Noplace could be a meaningful experiment for brands that understand this vibe and are comfortable being part of the culture instead of trying to control it. It’s especially appealing to indie brands, artists, lifestyle startups, and youth-focused businesses that don’t rely on immediate ROI and are willing to engage without a sales agenda.
Is It Worth Joining?
It depends on your brand goals. If you’re focused on reach, lead generation, or conversion metrics, Noplace isn’t there yet. It doesn’t offer ads, data, targeting, or private communication. But if your brand is culture-forward and you see value in being present where Gen Z hangs out online—before the masses arrive—there’s something to be said for showing up early and authentically.
Think of it more as a digital sandbox than a sales channel. It’s a place to test voice, tone, and community-building without performance pressure. That might not translate into revenue immediately, but it could build long-term brand equity, especially with younger audiences increasingly tuning out of traditional marketing.
What Users Are Saying
Early adopters are embracing the app’s simplicity and freedom. Some say it reminds them of coding Neopets pages or customizing their LiveJournal to reflect their mood. Others enjoy posting random updates without overthinking engagement. The feedback is overwhelmingly about how freeing it feels to “be” online again—without the anxiety of visibility metrics.
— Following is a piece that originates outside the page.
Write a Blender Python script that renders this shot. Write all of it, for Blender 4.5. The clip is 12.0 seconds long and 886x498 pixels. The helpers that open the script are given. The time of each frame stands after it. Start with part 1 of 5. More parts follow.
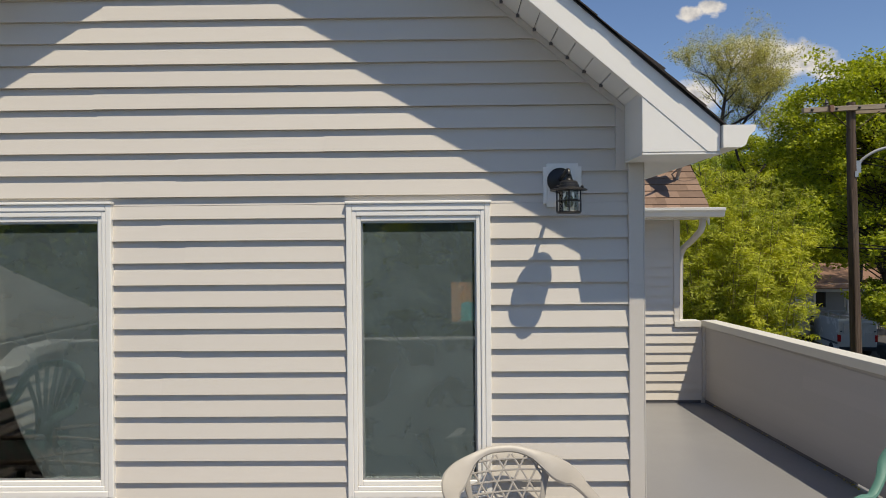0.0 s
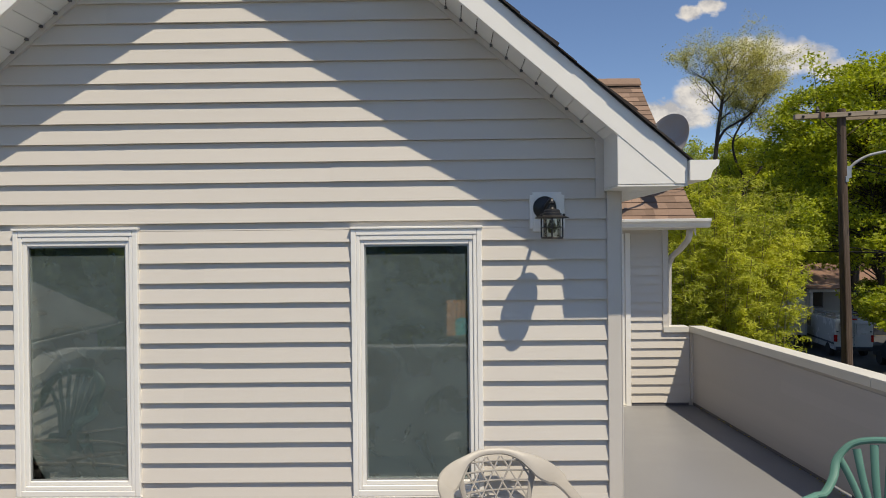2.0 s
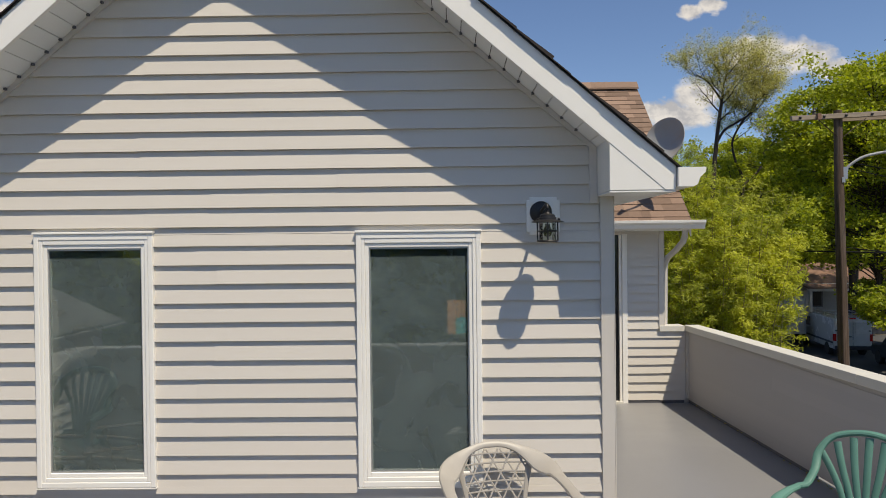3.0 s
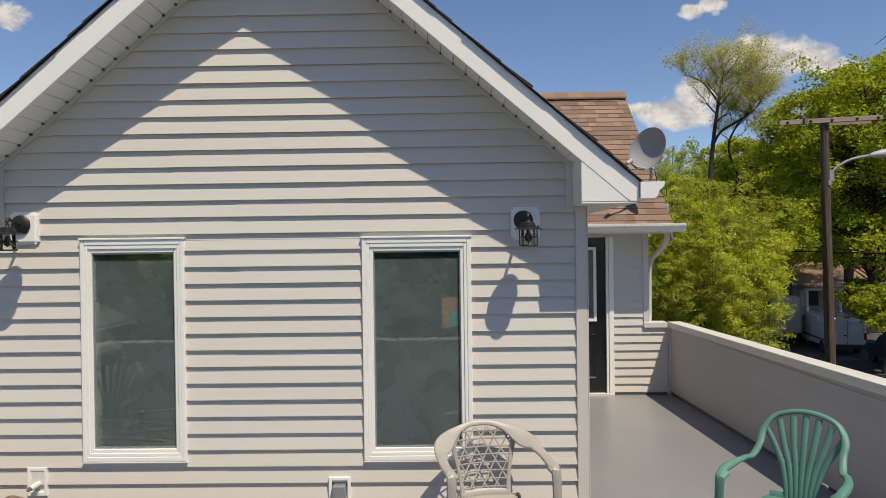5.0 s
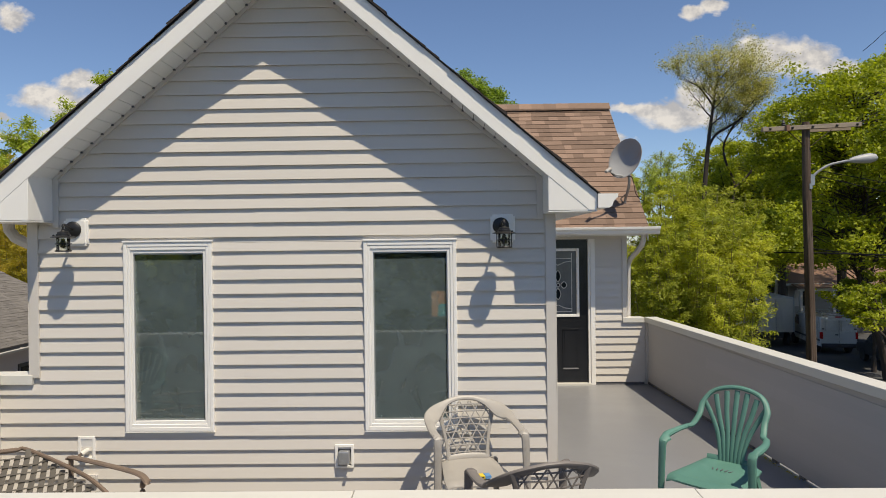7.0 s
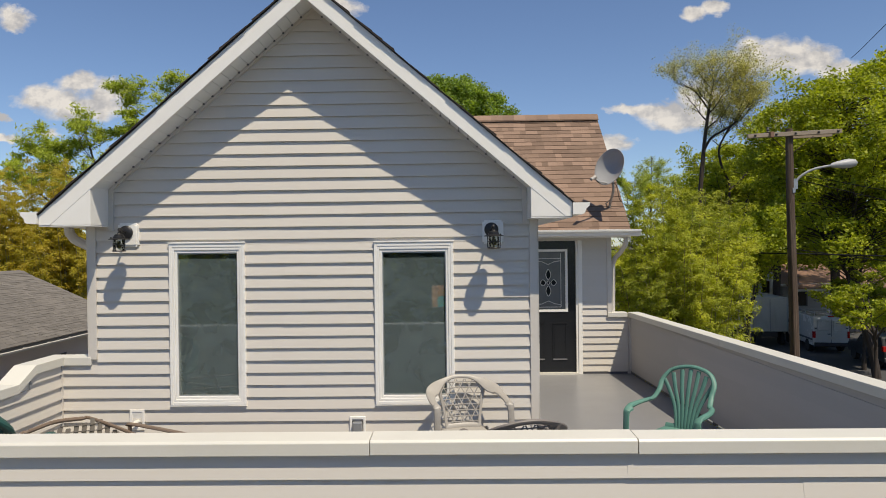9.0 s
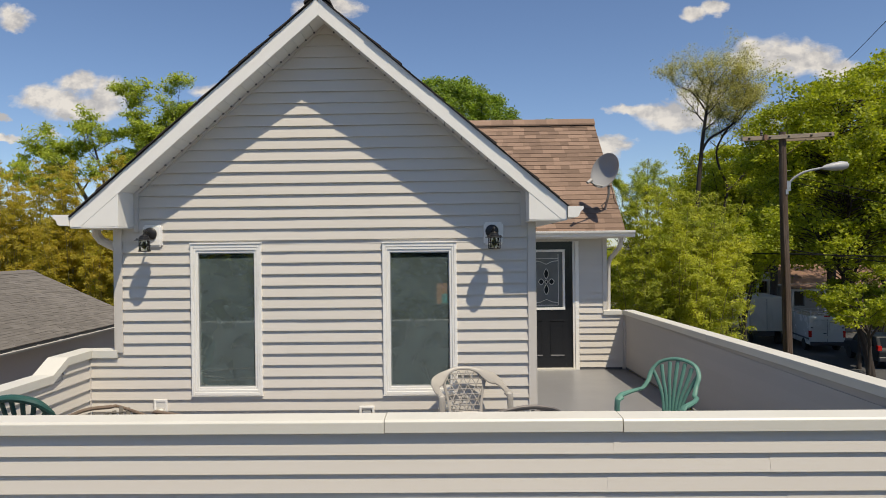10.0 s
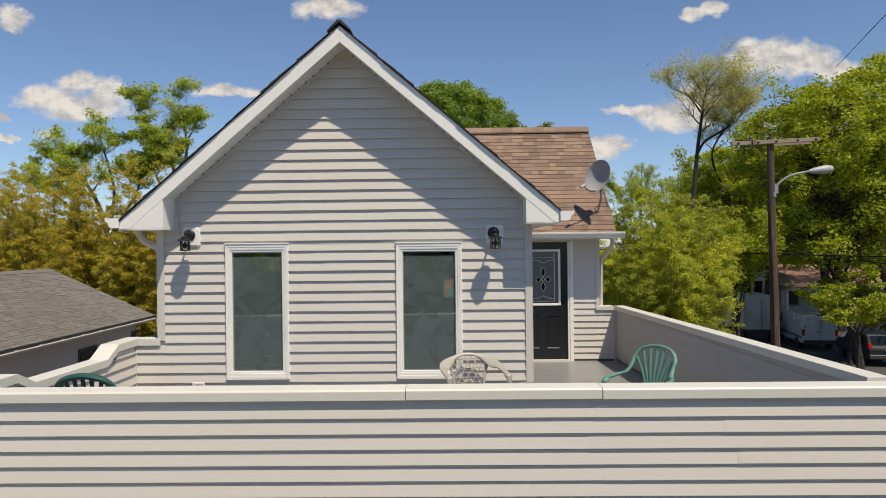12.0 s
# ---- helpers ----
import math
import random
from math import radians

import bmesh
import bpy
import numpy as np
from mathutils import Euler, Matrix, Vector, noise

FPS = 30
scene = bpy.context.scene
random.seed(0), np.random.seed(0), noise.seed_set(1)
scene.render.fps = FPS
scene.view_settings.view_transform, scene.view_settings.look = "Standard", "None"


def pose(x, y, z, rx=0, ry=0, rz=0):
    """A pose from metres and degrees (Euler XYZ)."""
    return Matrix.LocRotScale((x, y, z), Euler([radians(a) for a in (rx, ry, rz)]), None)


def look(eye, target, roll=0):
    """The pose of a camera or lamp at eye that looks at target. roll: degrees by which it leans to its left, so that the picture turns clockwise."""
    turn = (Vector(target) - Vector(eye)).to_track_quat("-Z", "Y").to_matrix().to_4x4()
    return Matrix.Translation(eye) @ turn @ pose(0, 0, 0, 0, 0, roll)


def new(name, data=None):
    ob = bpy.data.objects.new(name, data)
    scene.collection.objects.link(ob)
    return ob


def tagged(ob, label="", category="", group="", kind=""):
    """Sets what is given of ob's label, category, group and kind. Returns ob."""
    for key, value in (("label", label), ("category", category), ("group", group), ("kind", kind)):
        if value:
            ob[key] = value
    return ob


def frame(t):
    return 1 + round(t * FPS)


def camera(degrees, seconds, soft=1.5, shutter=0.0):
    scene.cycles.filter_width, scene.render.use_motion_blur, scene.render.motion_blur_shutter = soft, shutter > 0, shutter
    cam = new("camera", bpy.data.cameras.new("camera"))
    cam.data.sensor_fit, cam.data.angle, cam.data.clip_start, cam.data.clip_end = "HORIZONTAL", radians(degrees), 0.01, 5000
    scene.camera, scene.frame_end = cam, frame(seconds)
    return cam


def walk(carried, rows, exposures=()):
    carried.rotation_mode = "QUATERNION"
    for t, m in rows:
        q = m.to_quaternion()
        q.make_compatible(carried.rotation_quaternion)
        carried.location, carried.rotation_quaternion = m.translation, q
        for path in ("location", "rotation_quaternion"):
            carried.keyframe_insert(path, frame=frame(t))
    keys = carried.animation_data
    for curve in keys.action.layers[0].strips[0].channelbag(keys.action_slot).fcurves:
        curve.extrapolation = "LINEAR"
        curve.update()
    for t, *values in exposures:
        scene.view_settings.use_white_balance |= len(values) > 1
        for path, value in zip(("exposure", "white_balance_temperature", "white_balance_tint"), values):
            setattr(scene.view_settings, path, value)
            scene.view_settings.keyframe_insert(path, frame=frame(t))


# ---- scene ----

Some creators and influencers have even taken notice. Recording artist NEO 10Y called it “pure escapism” from ad-saturated platforms. That sentiment sums up what’s drawing people in: a social space that’s creative and fun, not competitive or commodified.
The Road Ahead
Noplace is still in its early stages. It’s iOS-only, and the feature set is deliberately light. However, the roadmap includes private messaging, dark mode, customization tools, and Android and desktop versions. As the platform scales, the biggest challenge will be maintaining its authenticity. Can it grow without compromising the laid-back, non-—not spirit that makes it appealing in the first place?
So far, the creators seem committed to community-first growth. Updates have focused on user feedback and maintaining a vibe of creativity over monetization. Noplace could carve out a lasting niche if they can avoid the pitfalls that transformed other platforms into pay-to-play ecosystems.
Final Thoughts
Noplace isn’t where you’ll go to convert leads or scale your audience—at least not today. But it could be a smart move for brands that want to listen, experiment, or just be early. Noplace might be worth exploring if your brand thrives on authenticity, embraces nostalgia, and connects with digital-first culture—not to sell but to show up.
If you’re not that brand, that’s okay, too. There’s no pressure here. But in a social media landscape obsessed with performance and polish, sometimes the boldest move is simply choosing to be real.